What is needed: Write out the listing below in full and exactly, leaving out every picture.

Given information:

Start

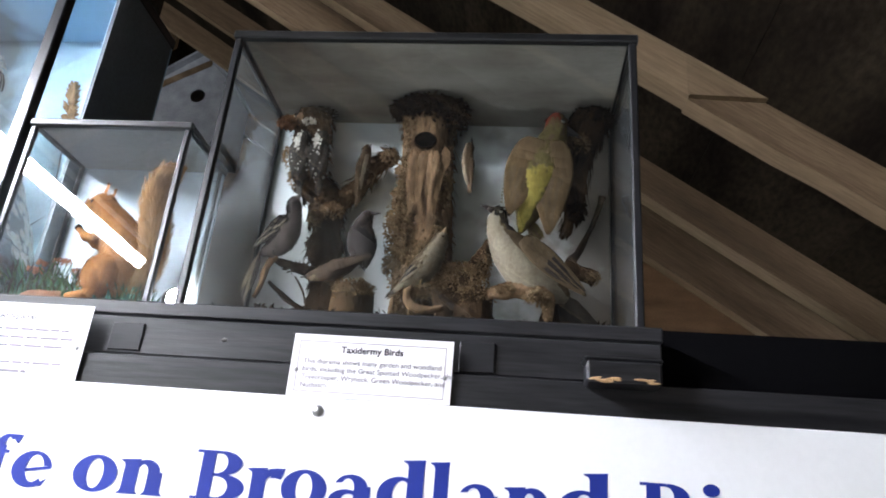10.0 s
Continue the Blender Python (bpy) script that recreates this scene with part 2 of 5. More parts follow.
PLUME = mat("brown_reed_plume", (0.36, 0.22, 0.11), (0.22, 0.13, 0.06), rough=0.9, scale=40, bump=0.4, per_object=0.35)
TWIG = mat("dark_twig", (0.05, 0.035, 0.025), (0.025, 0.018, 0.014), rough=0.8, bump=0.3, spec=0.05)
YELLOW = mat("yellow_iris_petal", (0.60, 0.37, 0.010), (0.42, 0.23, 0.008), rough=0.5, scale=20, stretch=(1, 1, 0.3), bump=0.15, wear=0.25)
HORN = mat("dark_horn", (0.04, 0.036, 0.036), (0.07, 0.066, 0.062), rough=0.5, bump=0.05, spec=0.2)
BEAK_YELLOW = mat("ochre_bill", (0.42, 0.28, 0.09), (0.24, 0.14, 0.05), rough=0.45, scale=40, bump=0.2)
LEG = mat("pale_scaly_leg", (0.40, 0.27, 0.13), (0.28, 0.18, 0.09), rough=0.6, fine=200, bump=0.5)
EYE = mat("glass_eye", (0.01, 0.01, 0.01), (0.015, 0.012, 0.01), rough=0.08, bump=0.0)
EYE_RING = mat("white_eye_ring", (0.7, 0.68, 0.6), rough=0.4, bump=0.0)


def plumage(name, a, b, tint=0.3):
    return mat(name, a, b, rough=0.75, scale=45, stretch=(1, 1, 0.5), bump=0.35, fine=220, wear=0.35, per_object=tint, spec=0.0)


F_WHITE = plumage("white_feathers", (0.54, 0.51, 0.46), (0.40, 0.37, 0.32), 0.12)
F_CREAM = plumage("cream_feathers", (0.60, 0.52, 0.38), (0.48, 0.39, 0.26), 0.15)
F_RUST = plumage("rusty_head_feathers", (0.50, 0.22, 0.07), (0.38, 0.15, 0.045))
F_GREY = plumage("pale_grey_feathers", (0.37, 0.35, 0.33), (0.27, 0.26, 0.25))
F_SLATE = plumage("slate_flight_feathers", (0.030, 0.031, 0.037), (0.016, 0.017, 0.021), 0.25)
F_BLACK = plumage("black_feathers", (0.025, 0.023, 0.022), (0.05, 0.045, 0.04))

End

Exercise output:
10.0 s
Continue the Blender Python (bpy) script that recreates this scene with part 2 of 5. More parts follow.
PLUME = mat("brown_reed_plume", (0.36, 0.22, 0.11), (0.22, 0.13, 0.06), rough=0.9, scale=40, bump=0.4, per_object=0.35)
TWIG = mat("dark_twig", (0.05, 0.035, 0.025), (0.025, 0.018, 0.014), rough=0.8, bump=0.3, spec=0.05)
YELLOW = mat("yellow_iris_petal", (0.60, 0.37, 0.010), (0.42, 0.23, 0.008), rough=0.5, scale=20, stretch=(1, 1, 0.3), bump=0.15, wear=0.25)
HORN = mat("dark_horn", (0.04, 0.036, 0.036), (0.07, 0.066, 0.062), rough=0.5, bump=0.05, spec=0.2)
BEAK_YELLOW = mat("ochre_bill", (0.42, 0.28, 0.09), (0.24, 0.14, 0.05), rough=0.45, scale=40, bump=0.2)
LEG = mat("pale_scaly_leg", (0.40, 0.27, 0.13), (0.28, 0.18, 0.09), rough=0.6, fine=200, bump=0.5)
EYE = mat("glass_eye", (0.01, 0.01, 0.01), (0.015, 0.012, 0.01), rough=0.08, bump=0.0)
EYE_RING = mat("white_eye_ring", (0.7, 0.68, 0.6), rough=0.4, bump=0.0)


def plumage(name, a, b, tint=0.3):
    return mat(name, a, b, rough=0.75, scale=45, stretch=(1, 1, 0.5), bump=0.35, fine=220, wear=0.35, per_object=tint, spec=0.0)


F_WHITE = plumage("white_feathers", (0.54, 0.51, 0.46), (0.40, 0.37, 0.32), 0.12)
F_CREAM = plumage("cream_feathers", (0.60, 0.52, 0.38), (0.48, 0.39, 0.26), 0.15)
F_RUST = plumage("rusty_head_feathers", (0.50, 0.22, 0.07), (0.38, 0.15, 0.045))
F_GREY = plumage("pale_grey_feathers", (0.37, 0.35, 0.33), (0.27, 0.26, 0.25))
F_SLATE = plumage("slate_flight_feathers", (0.030, 0.031, 0.037), (0.016, 0.017, 0.021), 0.25)
F_BLACK = plumage("black_feathers", (0.025, 0.023, 0.022), (0.05, 0.045, 0.04))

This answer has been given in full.